What you are asked to do ▸ Reproduce every entry exactly.

Raw records ▸
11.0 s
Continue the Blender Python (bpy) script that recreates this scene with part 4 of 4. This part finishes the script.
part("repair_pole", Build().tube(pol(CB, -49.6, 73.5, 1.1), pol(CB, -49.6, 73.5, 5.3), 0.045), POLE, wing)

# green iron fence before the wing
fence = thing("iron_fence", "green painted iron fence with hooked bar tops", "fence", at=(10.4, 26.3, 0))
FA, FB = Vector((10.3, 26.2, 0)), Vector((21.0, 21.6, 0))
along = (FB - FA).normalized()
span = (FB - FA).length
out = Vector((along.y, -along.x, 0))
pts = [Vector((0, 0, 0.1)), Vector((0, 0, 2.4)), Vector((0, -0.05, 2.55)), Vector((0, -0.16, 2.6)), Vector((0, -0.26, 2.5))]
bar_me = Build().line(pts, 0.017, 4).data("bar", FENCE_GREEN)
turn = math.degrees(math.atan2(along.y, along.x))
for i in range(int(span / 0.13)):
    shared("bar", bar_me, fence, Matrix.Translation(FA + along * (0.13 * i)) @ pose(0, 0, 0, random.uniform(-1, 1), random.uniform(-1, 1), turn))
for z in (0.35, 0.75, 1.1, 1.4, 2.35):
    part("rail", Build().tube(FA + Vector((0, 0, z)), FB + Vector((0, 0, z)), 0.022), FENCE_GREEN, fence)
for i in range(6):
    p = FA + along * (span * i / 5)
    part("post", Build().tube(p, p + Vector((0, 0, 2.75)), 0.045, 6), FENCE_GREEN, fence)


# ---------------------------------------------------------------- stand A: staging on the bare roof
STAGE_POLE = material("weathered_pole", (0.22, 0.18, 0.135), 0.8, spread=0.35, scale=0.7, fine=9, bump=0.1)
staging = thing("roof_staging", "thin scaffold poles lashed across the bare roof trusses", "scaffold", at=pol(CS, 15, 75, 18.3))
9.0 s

Full answer ▸
11.0 s
Continue the Blender Python (bpy) script that recreates this scene with part 4 of 4. This part finishes the script.
part("repair_pole", Build().tube(pol(CB, -49.6, 73.5, 1.1), pol(CB, -49.6, 73.5, 5.3), 0.045), POLE, wing)

# green iron fence before the wing
fence = thing("iron_fence", "green painted iron fence with hooked bar tops", "fence", at=(10.4, 26.3, 0))
FA, FB = Vector((10.3, 26.2, 0)), Vector((21.0, 21.6, 0))
along = (FB - FA).normalized()
span = (FB - FA).length
out = Vector((along.y, -along.x, 0))
pts = [Vector((0, 0, 0.1)), Vector((0, 0, 2.4)), Vector((0, -0.05, 2.55)), Vector((0, -0.16, 2.6)), Vector((0, -0.26, 2.5))]
bar_me = Build().line(pts, 0.017, 4).data("bar", FENCE_GREEN)
turn = math.degrees(math.atan2(along.y, along.x))
for i in range(int(span / 0.13)):
    shared("bar", bar_me, fence, Matrix.Translation(FA + along * (0.13 * i)) @ pose(0, 0, 0, random.uniform(-1, 1), random.uniform(-1, 1), turn))
for z in (0.35, 0.75, 1.1, 1.4, 2.35):
    part("rail", Build().tube(FA + Vector((0, 0, z)), FB + Vector((0, 0, z)), 0.022), FENCE_GREEN, fence)
for i in range(6):
    p = FA + along * (span * i / 5)
    part("post", Build().tube(p, p + Vector((0, 0, 2.75)), 0.045, 6), FENCE_GREEN, fence)


# ---------------------------------------------------------------- stand A: staging on the bare roof
STAGE_POLE = material("weathered_pole", (0.22, 0.18, 0.135), 0.8, spread=0.35, scale=0.7, fine=9, bump=0.1)
staging = thing("roof_staging", "thin scaffold poles lashed across the bare roof trusses", "scaffold", at=pol(CS, 15, 75, 18.3))
9.0 s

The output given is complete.